Missbrauch an Jesuiten-Schulen Die Zahl der Opfer steigt weiter

Der Skandal um sexuelle Übergriffe an Jesuitenschulen zieht immer weitere Kreise. Die Berliner Anwältin Ursula Raue berichtete am Donnerstag von 115 bis 120 Opfern, die sich bislang bei ihr gemeldet hätten.

Der Skandal um sexuelle Übergriffe an Jesuitenschulen zieht immer weitere Kreise. Die Berliner Anwältin Ursula Raue berichtete am Donnerstag von 115 bis 120 Opfern, die sich bislang bei ihr gemeldet hätten. Dabei gehe es nicht nur um Missbrauchsfälle an Jesuitenschulen, sondern an Schulen bundesweit. Manche Fälle gingen zurück bis in die 50er Jahre. Sie riet dem Jesuitenorden, sich an den betroffenen Schule um Aufklärung zu bemühen und für gezielte Fortbildung der Lehrer zu sorgen.

In ihrem Zwischenbericht sprach die von den Jesuiten mit der Aufklärung beauftragte Bevollmächtigte von "systematischen" Übergriffen am Berliner Canisius-Kolleg in der Zeit des Pater Peter R.. Auf dessen Biografie und die des Pater Wolfgang S. habe sie sich bislang konzentriert. Die übrigen Fälle, etwa am Bonner Aloisius-Kolleg, seien noch nicht bearbeitet. Auch rechne sie mit noch mehr Opfern. 40 bis 50 der bekannten Fälle beträfen das Canisius-Kolleg, einige die Jesuitenschulen St. Blasien im Schwarzwald und St. Ansgar in Hamburg. In St. Blasien und St. Ansgar war in den 70er und 80er Jahren Pater Wolfgang S. tätig.

Laut Raue sind bislang mindestens zwölf Jesuitenpatres namentlich beschuldigt. Es seien auch einzelne Fälle von Vergewaltigung berichtet worden, darin seien nach ihren bisherigen Erkenntnissen aber keine Jesuiten verwickelt. Es seien auch Frauen als Täter genannt worden.

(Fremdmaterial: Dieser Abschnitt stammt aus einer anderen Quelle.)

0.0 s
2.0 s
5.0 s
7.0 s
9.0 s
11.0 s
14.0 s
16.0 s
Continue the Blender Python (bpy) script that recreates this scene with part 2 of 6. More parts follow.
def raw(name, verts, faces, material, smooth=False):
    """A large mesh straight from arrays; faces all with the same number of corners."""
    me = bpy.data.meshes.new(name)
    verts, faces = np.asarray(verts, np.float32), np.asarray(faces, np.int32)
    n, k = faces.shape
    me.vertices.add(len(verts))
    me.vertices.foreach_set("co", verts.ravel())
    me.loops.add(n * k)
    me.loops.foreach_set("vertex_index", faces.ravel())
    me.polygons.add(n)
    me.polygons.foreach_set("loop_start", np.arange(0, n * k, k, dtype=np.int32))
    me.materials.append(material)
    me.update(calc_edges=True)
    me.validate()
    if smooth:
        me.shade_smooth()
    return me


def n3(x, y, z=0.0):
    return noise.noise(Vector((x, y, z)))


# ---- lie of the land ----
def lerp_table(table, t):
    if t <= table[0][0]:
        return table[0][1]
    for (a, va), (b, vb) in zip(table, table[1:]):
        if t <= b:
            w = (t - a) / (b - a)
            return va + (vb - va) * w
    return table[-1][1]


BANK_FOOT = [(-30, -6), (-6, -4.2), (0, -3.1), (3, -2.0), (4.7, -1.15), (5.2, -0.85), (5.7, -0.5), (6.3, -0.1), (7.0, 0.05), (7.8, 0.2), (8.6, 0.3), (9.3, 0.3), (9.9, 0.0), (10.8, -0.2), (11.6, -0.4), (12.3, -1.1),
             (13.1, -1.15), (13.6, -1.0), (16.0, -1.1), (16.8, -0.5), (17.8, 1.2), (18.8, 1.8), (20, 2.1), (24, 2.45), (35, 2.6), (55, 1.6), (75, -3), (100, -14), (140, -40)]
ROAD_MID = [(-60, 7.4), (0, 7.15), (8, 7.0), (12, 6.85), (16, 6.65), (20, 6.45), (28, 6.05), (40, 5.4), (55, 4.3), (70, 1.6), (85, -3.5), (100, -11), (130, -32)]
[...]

Zu den einzelnen Missbrauchsfällen sagte die Anwältin, Übergriffe mit Gewalt seien in der Minderheit gewesen, es gehe um Manipulationen an den Genitalien, zudringliche Zärtlichkeiten und Distanzlosigkeit. Dabei sei aber das Ausmaß der seelischen Verletzungen enorm groß. "Es sind Wunden, die nie verheilen", bilanzierte sie.

Raue hielt dem Orden vor, sich zwar um ihre Patres gekümmert zu haben, die Opfer aber eher ignoriert zu haben. "Eine Befassung mit der Seelenlage der anvertrauten Kinder und Jugendlichen habe ich bei dem Aktenstudium vermisst." Es sei an keiner Stelle um die Frage gegangen, wie es wohl der Schülern gehe, die mit den fragwürdigen "Erziehungsmethoden" der Patres konfrontiert waren.

Aus den Akten geht nach ihrer Darstellung hervor, dass Schul- und Ordensleitung zum Teil sehr früh von Missbrauchsfällen der beiden Patres wussten. Beide Männer wurden mehrfach an andere Schulen oder andere Einrichtungen versetzt. Die Übergriffe wurden aber nie schriftlich festgehalten. Nach ihrem Eindruck hat es bei im Kreis der Lehrer und andern Patres aber Mitwisser gegeben.

Der Skandal, der mit Enthüllungen am Canisius-Kolleg vor wenigen Wochen aufgedeckt worden ist, habe "Dimensionen angenommen, die bisher nicht zu erahnen waren", sagte Raue. Sie werde einen Arbeitsstab gründen, um alle Fälle aufklären zu können. Der aktuellen Schulleitung des Canisius-Kollegs und der Leitung des Jesuitenordens bescheinigte sie ein Interesse an Aufklärung und die Bereitschaft, sich den Vorwürfen zu stellen.

Bislang wollten nur wenige Opfer eine finanzielle Entschädigung, andere wünschten sich eine Entschuldigung, berichtete sie. Viele seien erleichtert darüber, dass sie ihre Geschichten endlich erzählen könnten. Alle bislang bekannten Taten sind verjährt.

Der Jesuitenorden sollte Institutionen, zum Beispiel einen Ombudsmann, als Ansprechpartner der Schüler einsetzen, sagte die Juristin. Auch sei eine gezielte Fortbildung der Lehrer notwendig, damit sie Signale von Kindern und Jugendlichen, die Opfer von Übergriffen und Gewalt geworden sind, erkennen könnten.